Now, as bad as you may think things are now, in the 1970s, the levels of misogyny in rock music and rock fandom were off the charts. “Girl groups” were a novelty, and known to do soft rock or girl group pop. For the most part, it seemed like ’70s music fans defined themselves by what they hated, what was not cool — which was anything they weren’t into. Any band that was deemed not to rock hard enough was deemed, of course, “gay.” (I was appalled to find that that pejorative usage was still current when my kids were in high school, too.) Female bands, almost by definition, fell into that category, no matter what they did. There’s an astounding amount of irony to all this — as male stars moved toward hair, makeup and glitter, first in the sorta androgynous glam style and then in the later ridiculous hair metal posturing, their fans became more and more adamant about their masculinity and rejected anything that smacked of the feminine in anyone else. The patriarchy is fucked up, dude. But this meant that time and again, wherever they were, female bands were uniformly treated with less respect by audiences, by critics, and of course by the industry.

And so when a group of young women who had no doubt put endless hours of practice into their act, who had somehow booked a tour of high schools (?), who were bold enough to put themselves out there around 1975, stepped out onto that stage, they were, inevitably, greeted with epic levels of rudeness that can only be found in teenagers. The crowd was cruel. In adult society, if a band you didn’t like came on, you’d clap politely and beg for it to be over. But in teen society, especially then, you’d instead taunt them mercilessly, boo them, harass them until they left the stage in tears. At least, that’s how I recall it. And why were they assaulted in that way? Mostly for being female rockers.

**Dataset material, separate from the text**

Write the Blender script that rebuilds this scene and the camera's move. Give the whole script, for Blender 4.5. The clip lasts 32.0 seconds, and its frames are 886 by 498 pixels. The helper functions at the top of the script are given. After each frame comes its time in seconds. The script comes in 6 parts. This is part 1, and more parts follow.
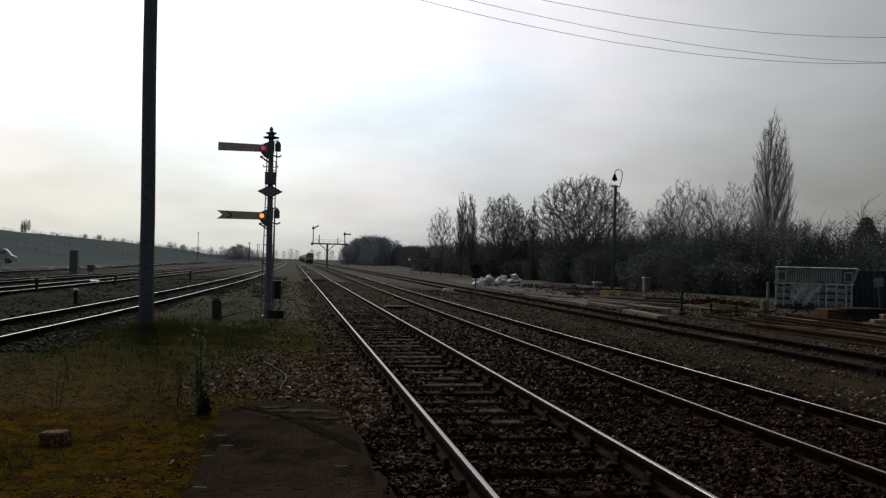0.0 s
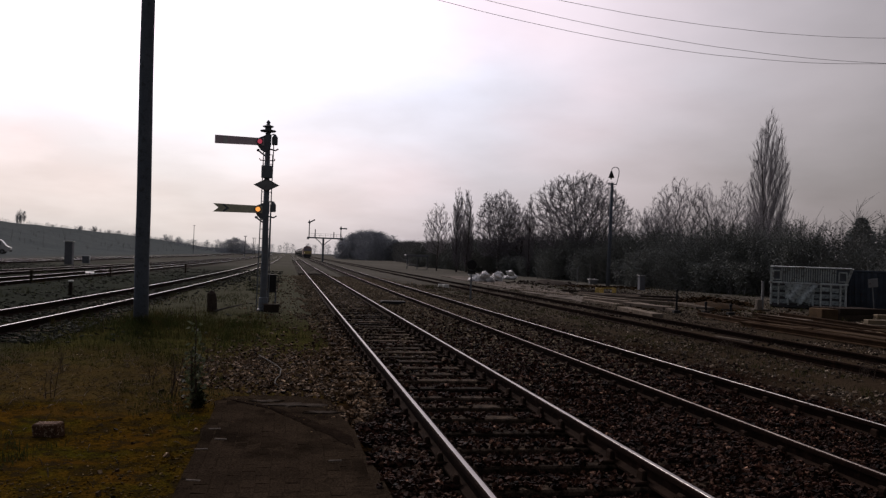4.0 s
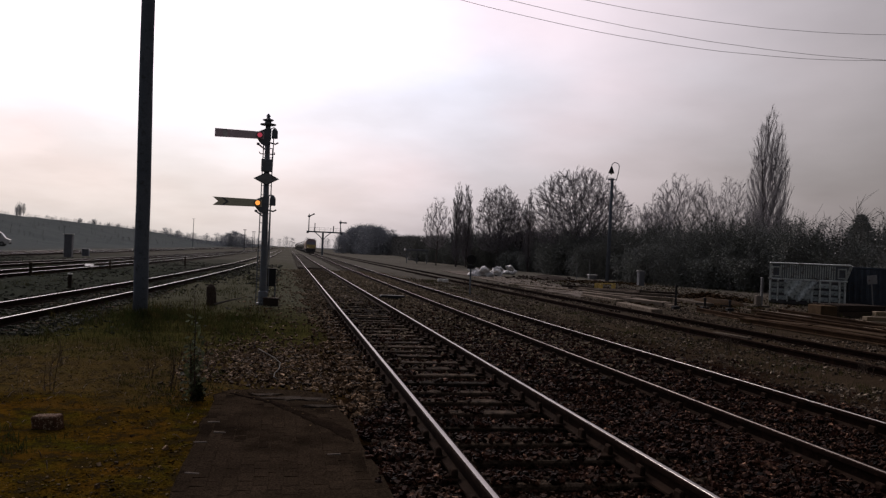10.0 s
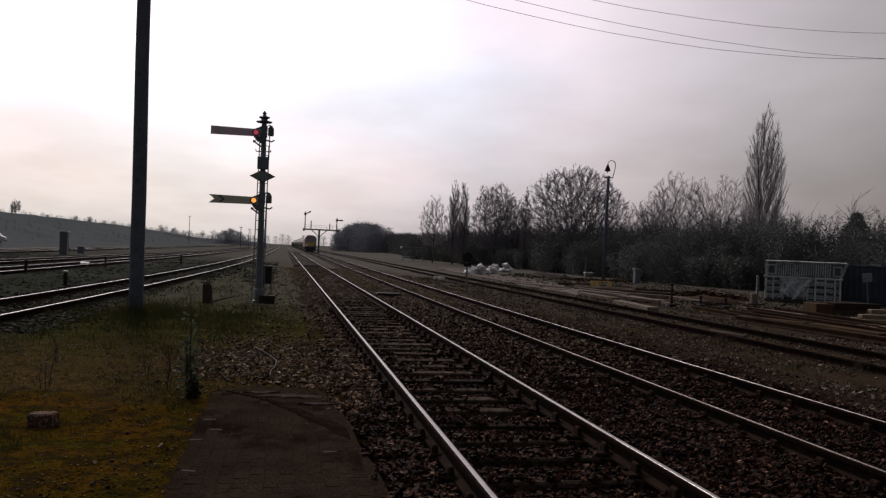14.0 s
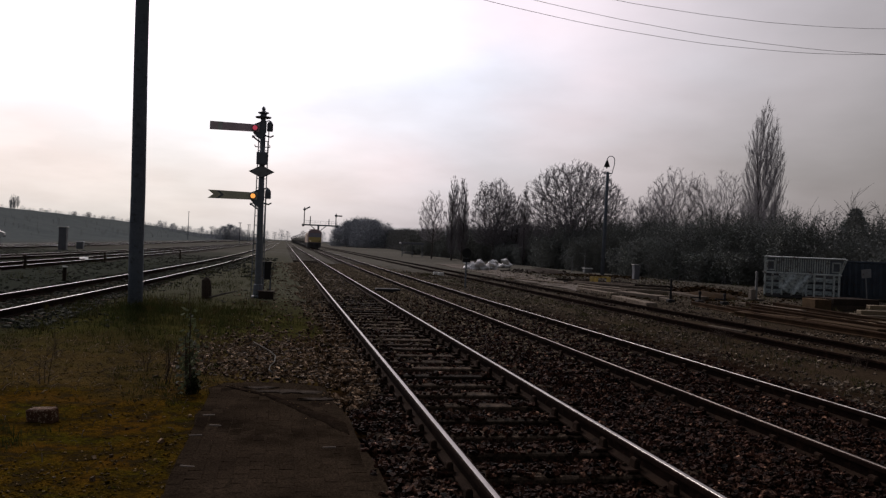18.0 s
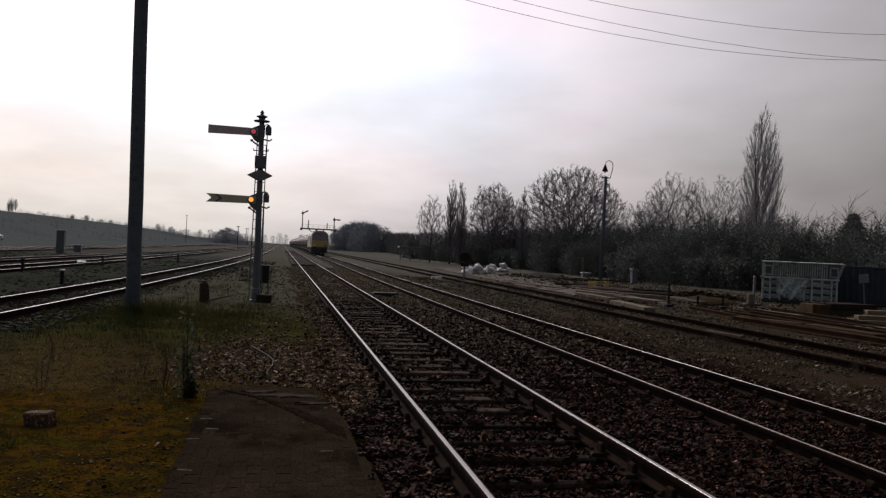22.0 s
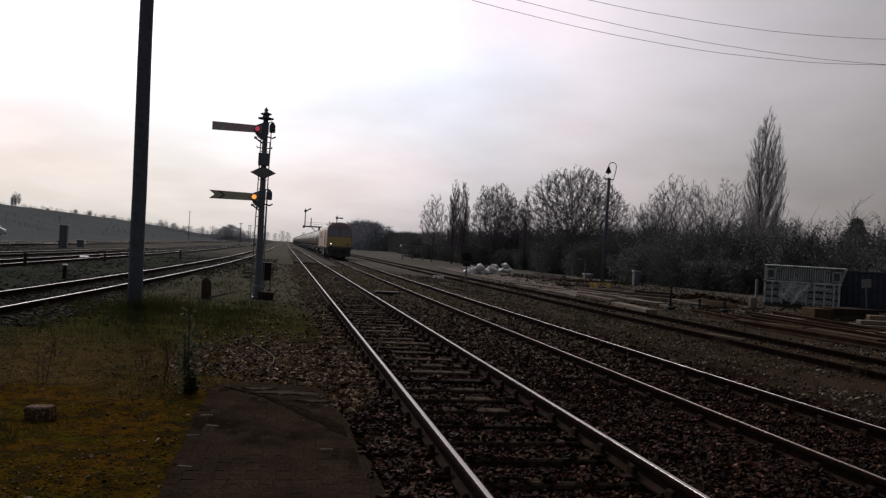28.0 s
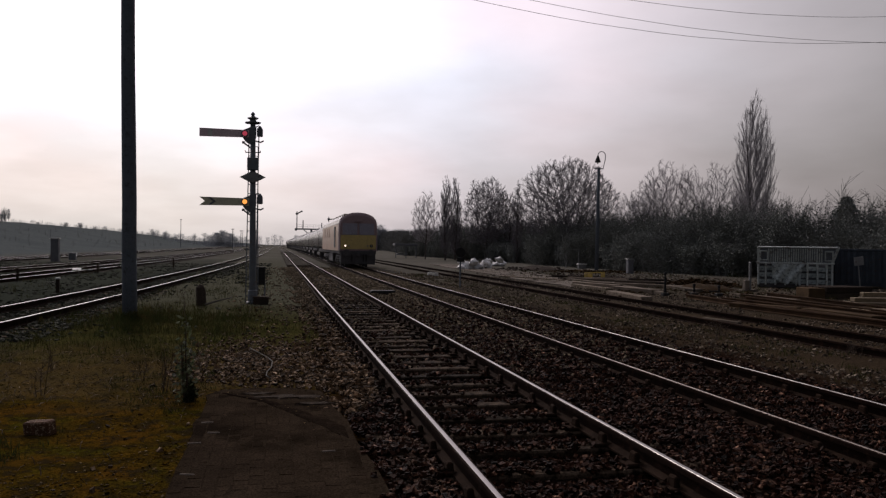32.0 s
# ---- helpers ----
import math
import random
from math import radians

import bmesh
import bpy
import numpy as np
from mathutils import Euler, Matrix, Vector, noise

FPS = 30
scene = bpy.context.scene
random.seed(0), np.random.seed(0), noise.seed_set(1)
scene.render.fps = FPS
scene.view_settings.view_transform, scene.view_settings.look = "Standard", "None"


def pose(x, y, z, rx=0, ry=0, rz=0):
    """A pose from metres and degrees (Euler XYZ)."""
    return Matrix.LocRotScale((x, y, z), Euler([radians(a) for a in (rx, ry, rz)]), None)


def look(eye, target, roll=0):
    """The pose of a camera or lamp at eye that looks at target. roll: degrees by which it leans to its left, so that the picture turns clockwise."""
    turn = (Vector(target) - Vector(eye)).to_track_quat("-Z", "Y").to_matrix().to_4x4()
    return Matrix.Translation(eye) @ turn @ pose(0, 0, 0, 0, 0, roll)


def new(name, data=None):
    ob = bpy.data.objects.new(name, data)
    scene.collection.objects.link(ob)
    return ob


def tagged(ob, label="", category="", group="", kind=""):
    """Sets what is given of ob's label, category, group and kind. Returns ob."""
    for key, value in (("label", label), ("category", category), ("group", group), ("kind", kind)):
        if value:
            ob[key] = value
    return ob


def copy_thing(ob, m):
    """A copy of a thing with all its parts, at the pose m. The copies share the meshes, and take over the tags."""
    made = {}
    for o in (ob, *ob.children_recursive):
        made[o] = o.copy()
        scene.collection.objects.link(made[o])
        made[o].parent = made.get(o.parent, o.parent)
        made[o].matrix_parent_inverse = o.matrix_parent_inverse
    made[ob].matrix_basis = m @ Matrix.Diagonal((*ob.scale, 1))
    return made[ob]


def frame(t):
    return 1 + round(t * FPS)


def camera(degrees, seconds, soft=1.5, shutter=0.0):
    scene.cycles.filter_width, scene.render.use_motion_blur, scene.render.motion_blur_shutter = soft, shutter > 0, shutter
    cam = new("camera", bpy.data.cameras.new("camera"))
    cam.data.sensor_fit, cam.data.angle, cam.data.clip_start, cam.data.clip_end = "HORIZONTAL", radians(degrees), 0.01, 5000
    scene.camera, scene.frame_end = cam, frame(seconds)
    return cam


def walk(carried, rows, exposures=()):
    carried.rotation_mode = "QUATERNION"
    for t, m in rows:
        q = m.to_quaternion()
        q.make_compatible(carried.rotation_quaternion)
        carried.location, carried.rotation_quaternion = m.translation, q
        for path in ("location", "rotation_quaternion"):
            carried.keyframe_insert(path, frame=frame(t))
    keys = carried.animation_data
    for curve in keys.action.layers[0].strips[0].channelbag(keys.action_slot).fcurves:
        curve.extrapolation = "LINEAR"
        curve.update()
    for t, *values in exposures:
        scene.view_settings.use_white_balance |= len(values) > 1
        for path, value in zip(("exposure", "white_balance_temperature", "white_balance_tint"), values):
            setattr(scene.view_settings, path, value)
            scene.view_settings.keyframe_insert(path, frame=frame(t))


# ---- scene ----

Others may remember it differently, might have more details, could even have some idea of why the band was there in the first place. All I have is an emotional memory of when a very large, scary, boisterous assembly of teenagers booed a group of women off the stage, not because they were particularly bad, but just because they had the audacity to be there in the first place, and that wasn’t what rock ’n’ roll was supposed to be, man! It was appalling, and remains so.

And I imagine that Fanny, opening for bands like Slade and Tull, must have faced that, many times. Audiences could be cruel to opening acts anyway . . . but female ‘70s rockers? I can only imagine.

So I’m sorry for whatever they went through, sorry I never heard of them or caught on to mention of Fanny before, and am greatly enjoying their records a mere 50 years after the fact.